#### Instruction:
Check every line below for the word "with" and copy the ones that have it.

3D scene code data
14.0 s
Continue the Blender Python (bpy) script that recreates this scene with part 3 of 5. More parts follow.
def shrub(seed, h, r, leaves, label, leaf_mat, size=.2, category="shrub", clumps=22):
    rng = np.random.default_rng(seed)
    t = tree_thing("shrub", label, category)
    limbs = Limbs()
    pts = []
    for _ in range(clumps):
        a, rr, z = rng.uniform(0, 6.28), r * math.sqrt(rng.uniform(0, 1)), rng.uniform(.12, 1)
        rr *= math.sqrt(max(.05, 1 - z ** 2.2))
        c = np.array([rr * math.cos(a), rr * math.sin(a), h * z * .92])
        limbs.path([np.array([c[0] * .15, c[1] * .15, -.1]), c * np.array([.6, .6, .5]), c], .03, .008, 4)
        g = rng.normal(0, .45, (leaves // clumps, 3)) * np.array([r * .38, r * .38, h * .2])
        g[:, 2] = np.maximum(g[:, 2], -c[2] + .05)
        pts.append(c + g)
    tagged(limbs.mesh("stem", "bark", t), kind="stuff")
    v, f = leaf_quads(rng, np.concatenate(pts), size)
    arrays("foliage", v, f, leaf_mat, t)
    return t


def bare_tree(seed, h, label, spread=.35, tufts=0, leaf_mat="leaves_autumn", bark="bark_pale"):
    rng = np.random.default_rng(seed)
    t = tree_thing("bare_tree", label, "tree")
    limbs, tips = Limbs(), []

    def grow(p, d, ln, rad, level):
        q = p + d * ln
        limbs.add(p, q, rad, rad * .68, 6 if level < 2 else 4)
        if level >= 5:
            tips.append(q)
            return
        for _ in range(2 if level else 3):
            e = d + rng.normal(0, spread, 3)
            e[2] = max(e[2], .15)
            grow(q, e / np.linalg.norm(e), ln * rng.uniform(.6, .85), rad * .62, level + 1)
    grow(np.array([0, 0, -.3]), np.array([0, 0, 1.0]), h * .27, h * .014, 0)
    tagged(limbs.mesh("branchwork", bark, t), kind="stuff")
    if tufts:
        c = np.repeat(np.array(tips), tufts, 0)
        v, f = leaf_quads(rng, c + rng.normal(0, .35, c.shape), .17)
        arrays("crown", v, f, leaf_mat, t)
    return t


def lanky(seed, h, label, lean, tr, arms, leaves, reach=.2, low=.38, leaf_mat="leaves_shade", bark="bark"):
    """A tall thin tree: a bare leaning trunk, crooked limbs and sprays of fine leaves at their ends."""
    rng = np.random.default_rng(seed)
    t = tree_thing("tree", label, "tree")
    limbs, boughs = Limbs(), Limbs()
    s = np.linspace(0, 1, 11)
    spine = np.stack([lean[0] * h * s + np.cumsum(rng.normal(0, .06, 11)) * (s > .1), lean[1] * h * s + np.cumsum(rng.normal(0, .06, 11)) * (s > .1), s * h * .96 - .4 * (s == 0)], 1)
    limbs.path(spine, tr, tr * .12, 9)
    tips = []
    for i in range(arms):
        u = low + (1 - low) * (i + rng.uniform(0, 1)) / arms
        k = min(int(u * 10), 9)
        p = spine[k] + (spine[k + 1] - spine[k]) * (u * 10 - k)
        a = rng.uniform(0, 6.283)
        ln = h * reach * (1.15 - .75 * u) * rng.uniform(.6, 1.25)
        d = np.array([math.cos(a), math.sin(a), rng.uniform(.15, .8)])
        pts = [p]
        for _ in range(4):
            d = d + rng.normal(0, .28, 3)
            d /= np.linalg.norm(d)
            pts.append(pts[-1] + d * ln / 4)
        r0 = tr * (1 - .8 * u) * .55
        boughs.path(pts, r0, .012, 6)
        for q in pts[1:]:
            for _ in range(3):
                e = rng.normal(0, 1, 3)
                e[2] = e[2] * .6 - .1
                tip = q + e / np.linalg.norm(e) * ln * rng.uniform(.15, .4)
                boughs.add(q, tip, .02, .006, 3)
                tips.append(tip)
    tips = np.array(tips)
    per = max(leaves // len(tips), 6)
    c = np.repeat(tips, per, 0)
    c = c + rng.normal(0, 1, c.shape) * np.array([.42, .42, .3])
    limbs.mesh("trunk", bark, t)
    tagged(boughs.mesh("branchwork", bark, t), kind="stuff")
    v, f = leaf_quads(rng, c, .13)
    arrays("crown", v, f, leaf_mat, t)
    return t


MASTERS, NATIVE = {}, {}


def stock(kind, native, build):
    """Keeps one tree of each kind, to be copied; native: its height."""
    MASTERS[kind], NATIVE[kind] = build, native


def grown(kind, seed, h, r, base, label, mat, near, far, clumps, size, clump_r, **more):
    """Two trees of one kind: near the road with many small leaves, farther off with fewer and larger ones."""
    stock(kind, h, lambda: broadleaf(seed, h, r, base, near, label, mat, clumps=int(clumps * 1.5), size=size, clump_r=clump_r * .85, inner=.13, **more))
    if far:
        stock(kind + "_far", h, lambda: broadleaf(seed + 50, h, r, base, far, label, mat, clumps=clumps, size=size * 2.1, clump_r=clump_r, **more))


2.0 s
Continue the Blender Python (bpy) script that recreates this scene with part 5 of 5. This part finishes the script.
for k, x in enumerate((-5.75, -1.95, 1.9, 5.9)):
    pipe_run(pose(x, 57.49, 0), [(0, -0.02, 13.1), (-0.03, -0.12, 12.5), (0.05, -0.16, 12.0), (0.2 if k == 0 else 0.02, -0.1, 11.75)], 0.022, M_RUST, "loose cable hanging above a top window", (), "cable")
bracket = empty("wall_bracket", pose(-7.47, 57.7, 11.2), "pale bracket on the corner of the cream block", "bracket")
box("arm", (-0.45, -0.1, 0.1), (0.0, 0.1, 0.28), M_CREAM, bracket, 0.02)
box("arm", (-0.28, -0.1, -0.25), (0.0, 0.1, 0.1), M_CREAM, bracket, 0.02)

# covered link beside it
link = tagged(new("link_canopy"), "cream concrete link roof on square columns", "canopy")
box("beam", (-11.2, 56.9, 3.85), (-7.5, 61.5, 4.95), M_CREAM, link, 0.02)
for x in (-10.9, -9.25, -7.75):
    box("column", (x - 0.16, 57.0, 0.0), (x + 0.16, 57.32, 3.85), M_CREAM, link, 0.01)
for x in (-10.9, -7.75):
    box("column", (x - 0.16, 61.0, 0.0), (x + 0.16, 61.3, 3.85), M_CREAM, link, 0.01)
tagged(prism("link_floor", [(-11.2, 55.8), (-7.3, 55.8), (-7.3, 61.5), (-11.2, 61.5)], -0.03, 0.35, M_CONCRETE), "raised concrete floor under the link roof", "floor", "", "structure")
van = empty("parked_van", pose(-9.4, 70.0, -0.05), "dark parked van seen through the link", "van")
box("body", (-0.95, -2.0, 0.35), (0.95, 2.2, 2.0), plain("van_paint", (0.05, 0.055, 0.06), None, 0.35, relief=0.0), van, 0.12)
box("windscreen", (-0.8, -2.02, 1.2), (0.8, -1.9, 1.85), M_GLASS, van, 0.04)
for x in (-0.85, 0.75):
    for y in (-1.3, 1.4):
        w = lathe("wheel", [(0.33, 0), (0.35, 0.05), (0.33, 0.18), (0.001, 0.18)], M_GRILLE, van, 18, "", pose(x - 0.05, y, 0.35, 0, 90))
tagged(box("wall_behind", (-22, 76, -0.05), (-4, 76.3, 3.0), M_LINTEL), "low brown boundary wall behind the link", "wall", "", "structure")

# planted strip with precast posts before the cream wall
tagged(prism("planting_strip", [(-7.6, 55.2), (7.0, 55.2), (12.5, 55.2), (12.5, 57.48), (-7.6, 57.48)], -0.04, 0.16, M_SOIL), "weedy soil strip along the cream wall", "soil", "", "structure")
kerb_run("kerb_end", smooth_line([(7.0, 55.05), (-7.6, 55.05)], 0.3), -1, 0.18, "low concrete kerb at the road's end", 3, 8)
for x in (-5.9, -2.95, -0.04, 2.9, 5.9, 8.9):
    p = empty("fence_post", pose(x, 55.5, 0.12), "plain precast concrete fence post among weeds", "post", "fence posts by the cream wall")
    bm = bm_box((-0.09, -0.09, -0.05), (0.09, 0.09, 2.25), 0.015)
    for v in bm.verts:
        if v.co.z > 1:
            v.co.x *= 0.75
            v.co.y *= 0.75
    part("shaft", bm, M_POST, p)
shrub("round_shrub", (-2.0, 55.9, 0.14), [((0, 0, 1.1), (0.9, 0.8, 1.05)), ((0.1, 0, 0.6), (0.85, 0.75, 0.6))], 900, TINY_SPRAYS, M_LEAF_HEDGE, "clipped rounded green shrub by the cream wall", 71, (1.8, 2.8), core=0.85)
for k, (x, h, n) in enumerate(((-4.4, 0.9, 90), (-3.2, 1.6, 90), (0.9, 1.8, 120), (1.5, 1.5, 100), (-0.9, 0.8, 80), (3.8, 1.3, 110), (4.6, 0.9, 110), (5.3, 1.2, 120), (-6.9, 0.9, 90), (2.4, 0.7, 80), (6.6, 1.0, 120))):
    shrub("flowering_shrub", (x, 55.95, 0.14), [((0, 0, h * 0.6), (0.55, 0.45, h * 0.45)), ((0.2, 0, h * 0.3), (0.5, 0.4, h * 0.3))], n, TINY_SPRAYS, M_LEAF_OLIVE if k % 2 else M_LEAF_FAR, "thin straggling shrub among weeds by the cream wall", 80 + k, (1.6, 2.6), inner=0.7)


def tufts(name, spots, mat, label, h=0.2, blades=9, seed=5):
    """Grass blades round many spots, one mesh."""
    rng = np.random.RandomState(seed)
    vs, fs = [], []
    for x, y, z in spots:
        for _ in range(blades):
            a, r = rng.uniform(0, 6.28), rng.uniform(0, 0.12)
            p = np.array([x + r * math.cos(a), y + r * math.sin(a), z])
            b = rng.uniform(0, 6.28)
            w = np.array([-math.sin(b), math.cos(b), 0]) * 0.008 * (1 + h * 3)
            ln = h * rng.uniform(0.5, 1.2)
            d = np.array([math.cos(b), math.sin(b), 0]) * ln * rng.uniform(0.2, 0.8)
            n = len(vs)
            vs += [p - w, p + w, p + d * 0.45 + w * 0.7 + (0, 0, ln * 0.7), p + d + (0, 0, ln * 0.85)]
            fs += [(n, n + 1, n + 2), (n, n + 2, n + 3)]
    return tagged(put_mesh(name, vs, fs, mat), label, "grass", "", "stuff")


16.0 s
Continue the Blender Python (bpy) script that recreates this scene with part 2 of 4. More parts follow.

#### Response:
Continue the Blender Python (bpy) script that recreates this scene with part 3 of 5. More parts follow.
    """Two trees of one kind: near the road with many small leaves, farther off with fewer and larger ones."""
Continue the Blender Python (bpy) script that recreates this scene with part 5 of 5. This part finishes the script.
# planted strip with precast posts before the cream wall
Continue the Blender Python (bpy) script that recreates this scene with part 2 of 4. More parts follow.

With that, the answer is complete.